SOMETHING FOR NOTHING?
Life is often more inventive and unpredictable than any TV show or movie. In my usual rounds of what I loosely term “charity work”, I encountered a family nearby. The grandmother has been a nodding acquaintance for many years. I knew that her husband suffered a stroke more than thirty years ago and has been in the in-between twilight state for decades now. Her own son and daughter grew up. The son was briefly married, had a son, then got divorced and sadly descended into alcoholism. When sober he works and helps out his mother; when in his bout of drinking he is another weight on her neck. Her daughter had a boyfriend who disappeared once a baby was on the way. Later she found another one who absconded once he learned that she expected twins. So they live, the daughter working, and the grandmother taking care of her three grandchildren in addition to her invalid husband and at times her son. The kids are OK, boisterous when at a playground, polite when they greet neighbors, helpful when they see a woman laden with shopping bags approach her door. I knew they went to music lessons and gymnastics, which showed me that they were getting good care and sensible upbringing. I also believe, as Agatha Christie formulated it, that there is nothing bad in helping those who are OK.
When my own children became adults I joined the neighborhood watch so to speak, with one difference. People help the needy family occasionally; I stop by a few days before salary and pension day, and on major holidays with a bag full of fruits and my own baked goods. The children always greet me enthusiastically and their grandmother thanks me profusely. Once the senior girl reached her twelfth year I looked at her clothes and shoes, and tactfully Grandma a pair of sneakers which frankly I bought for myself and then never wore. And I received an unexpected reaction. “Oh no-no! She only wants very new very fashionable things!” the woman exclaimed. Huh? My own kids and I of course grew up in hand-me-downs. Can beggars be choosers, I wondered. But I said nothing as they were not my family, and kept to my usual schedule of donating fruits and cakes.

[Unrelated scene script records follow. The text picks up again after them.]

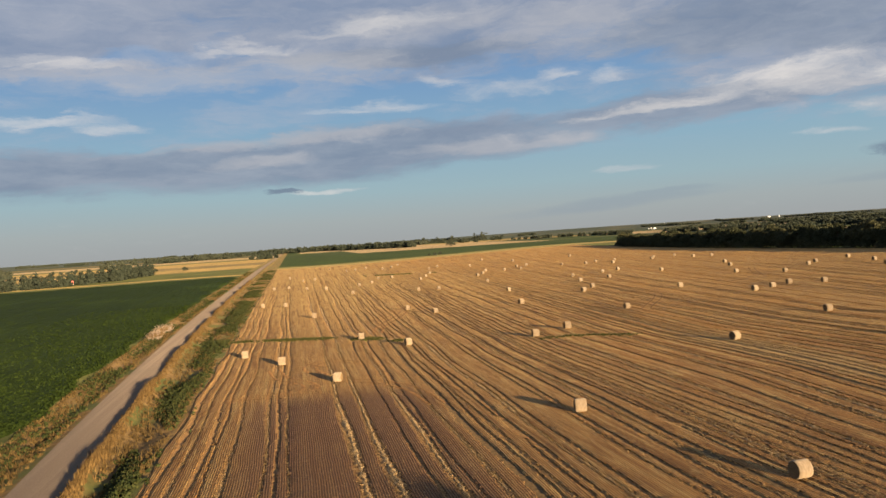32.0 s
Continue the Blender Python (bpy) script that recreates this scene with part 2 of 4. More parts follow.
class Mat:
    """A principled material with the usual coordinates at hand."""

    def __init__(self, name, rough=0.85, spec=0.25):
        self.m = bpy.data.materials.new(name)
        self.m.use_nodes = True
        self.nt = self.m.node_tree
        self.b = self.nt.nodes["Principled BSDF"]
        self.b.inputs["Roughness"].default_value = rough
        self.b.inputs["Specular IOR Level"].default_value = spec
        self.b.inputs["Diffuse Roughness"].default_value = 1.0
        geo = self.nt.nodes.new("ShaderNodeNewGeometry")
        self.pos = geo.outputs["Position"]
        self.island = geo.outputs["Random Per Island"]
        self.rand = self.nt.nodes.new("ShaderNodeObjectInfo").outputs["Random"]
        tc = self.nt.nodes.new("ShaderNodeTexCoord")
        self.obj = tc.outputs["Object"]
        sep = self.nt.nodes.new("ShaderNodeSeparateXYZ")
        self.nt.links.new(self.pos, sep.inputs[0])
        self.x, self.y, self.z = sep.outputs

    def math(self, op, a, b=None, clamp=False):
        return math_node(self.nt, op, a, b, None, clamp)

    def vec(self, x, y, z=0.0):
        c = self.nt.nodes.new("ShaderNodeCombineXYZ")
        for s, v in zip(c.inputs, (x, y, z)):
            plug(self.nt, s, v)
        return c.outputs[0]

    def noise(self, scale, vec=None, detail=4, rough=0.55, warp=0.0):
        return noise_tex(self.nt, self.pos if vec is None else vec, scale, detail, rough, warp)

    def stretch(self, kx, ky, detail=4, rough=0.55, x=None):
        return self.noise(1.0, self.vec(self.math("MULTIPLY", self.x if x is None else x, kx), self.math("MULTIPLY", self.y, ky)), detail, rough)

    def mix(self, f, a, b, blend="MIX"):
        return mix(self.nt, f, a, b, blend)

    def smooth(self, v, lo, hi):
        return smooth(self.nt, v, lo, hi)

    def done(self, colour, bump=None, strength=0.5, dist=0.05, depth=0.86):
        colour = self.mix(1.0, colour, (depth, depth, depth), "MULTIPLY")
        plug(self.nt, self.b.inputs["Base Color"], colour)
        if bump is not None:
            n = self.nt.nodes.new("ShaderNodeBump")
            n.inputs["Strength"].default_value, n.inputs["Distance"].default_value = strength, dist
            self.nt.links.new(bump, n.inputs["Height"])
            self.nt.links.new(n.outputs[0], self.b.inputs["Normal"])
        return self.m


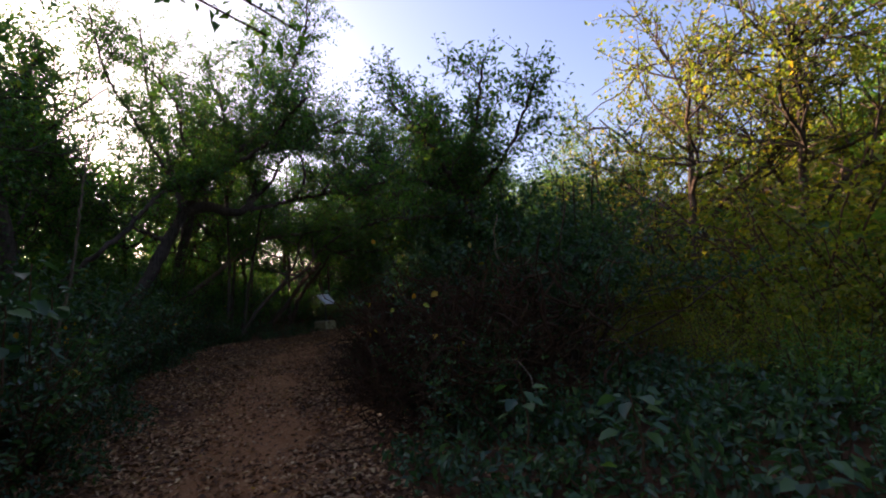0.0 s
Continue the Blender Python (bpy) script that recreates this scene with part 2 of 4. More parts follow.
def box_mesh(name, size, mat, bevel=0.006, rough=0.0, seed=1):
    bm = bmesh.new()
    bmesh.ops.create_cube(bm, size=1.0, matrix=Matrix.Diagonal((*size, 1)))
    bmesh.ops.bevel(bm, geom=bm.edges[:], offset=bevel, segments=2, affect="EDGES")
    if rough:
        bmesh.ops.subdivide_edges(bm, edges=bm.edges[:], cuts=2, use_grid_fill=True)
        for v in bm.verts:
            v.co += noise.noise_vector(v.co * 6 + Vector((seed, seed, seed))) * rough
    me = bpy.data.meshes.new(name)
    bm.to_mesh(me)
    bm.free()
    me.materials.append(mat)
    return me


def cyl_mesh(name, r, h, mat, sides=24, bevel=0.002, r2=None):
    bm = bmesh.new()
    bmesh.ops.create_cone(bm, cap_ends=True, segments=sides, radius1=r, radius2=r if r2 is None else r2, depth=h)
    if bevel:
        bmesh.ops.bevel(bm, geom=[e for e in bm.edges if e.is_boundary or abs(e.calc_face_angle(0)) > 1.0], offset=bevel, segments=1, affect="EDGES")
    me = bpy.data.meshes.new(name)
    bm.to_mesh(me)
    bm.free()
    me.materials.append(mat)
    return me


# ---- ground ----
TRACK = np.array([(7.6, -24), (6.2, -19), (4.5, -14.9), (4.0, -13.3), (2.75, -10.6), (1.8, -7.1), (1.45, -5.5), (1.9, -3.6), (2.8, 0), (3.5, 1.6), (4.7, 3.8), (6.2, 6.2), (7.9, 8.5), (10.5, 11), (15, 16.5), (22, 26)])
TRACK_C = curve(TRACK, 0.25)
LEFT_EDGE = curve([(4.6, -21), (3.3, -15.4), (2.4, -13.3), (1.2, -11.9), (0.2, -9.9), (-0.75, -7.6), (-1.05, -6.2), (-0.85, -4.3), (-0.45, -2.0), (0.1, -0.2), (0.9, 0.9), (1.6, 2.6), (2.3, 3.9), (2.9, 5.3), (4.0, 6.4), (5.6, 7.6), (7.0, 8.8), (8.8, 11.4), (11.5, 15), (15, 20)], 0.25)
RIGHT_EDGE = curve([(8.6, -20), (6.2, -15.6), (5.6, -14.6), (5.1, -13.2), (4.4, -11.2), (3.75, -9.4), (3.15, -7.6), (2.95, -5.8), (2.95, -4.0), (3.7, -1.4), (4.9, 0.9), (6.0, 2.3), (6.5, 3.3), (7.4, 4.8), (8.3, 6.3), (9.7, 7.8), (14.5, 11.5), (20, 16)], 0.25)


def near_line(x, y, line):
    """The distance from (x, y) to the line, as arrays."""
    x, y = np.atleast_1d(x), np.atleast_1d(y)
    d = np.full(x.shape, 1e9)
    for px, py in line:
        d = np.minimum(d, (x - px) ** 2 + (y - py) ** 2)
    return np.sqrt(d)


def ground_z(x, y):
    x, y = np.asarray(x, dtype=np.float64), np.asarray(y, dtype=np.float64)
    u = np.clip((x - 8) * 0.6 + (y - 9) * 0.8, 0, 30)
    d = near_line(x.ravel(), y.ravel(), TRACK_C).reshape(x.shape)
    side = np.clip((d - 1.0) / 1.5, 0, 1)
    z = -0.068 * u + 0.09 * side + 0.04 * np.sin(1.7 * x + 0.6 * y) * side + 0.05 * np.sin(0.9 * y - 1.3 * x) * side
    return z + 0.015 * np.sin(5.1 * x + 1.2) * np.sin(4.3 * y)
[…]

Recently we coincided with the grandmother on a food shopping round. I mentally checked the dates and realized that it was the right time to buy some oranges and apples for the kids. While working back, I with a larger bag which I intended to carry to her door and a smaller one with the stuff I bought for myself, she talked non-stop. I gradually realized what the subject was and asked a few questions. Her eldest grandson, 22, wanted to rent his own room or apartment. And she was frantically searching for a way to raise money for him, since the rent was more than her own retirement monthly pension. I asked if he was working, and he hedged with, “Sometimes”. The message was quite clear. When we reached her entrance, I handed her the bag with goodies for the young kids, and told her what both my father and my father-in-law taught me and my husband when we were children. You want something, you work for it. I did not think that grandmother was the person who needed to run around asking for money for her adult grandson. And I had no intention of handing over any money even I had it. Helping the kids, ensuring that they receive vitamins is one thing. Giving something for nothing to an able young man is totally different. What happens if this is done? Why, they only want more from you and spend their time not working but yelling that they have rights. There is nothing bad in wishing to live one’s own life. It is certainly understandable that a young man want to have his own apartment, to separate from the family with an invalid and three children all in one place. But wishes are not horses and pigs cannot fly. Things are not handed out to us on a silver platter. You want to have something, you work for it.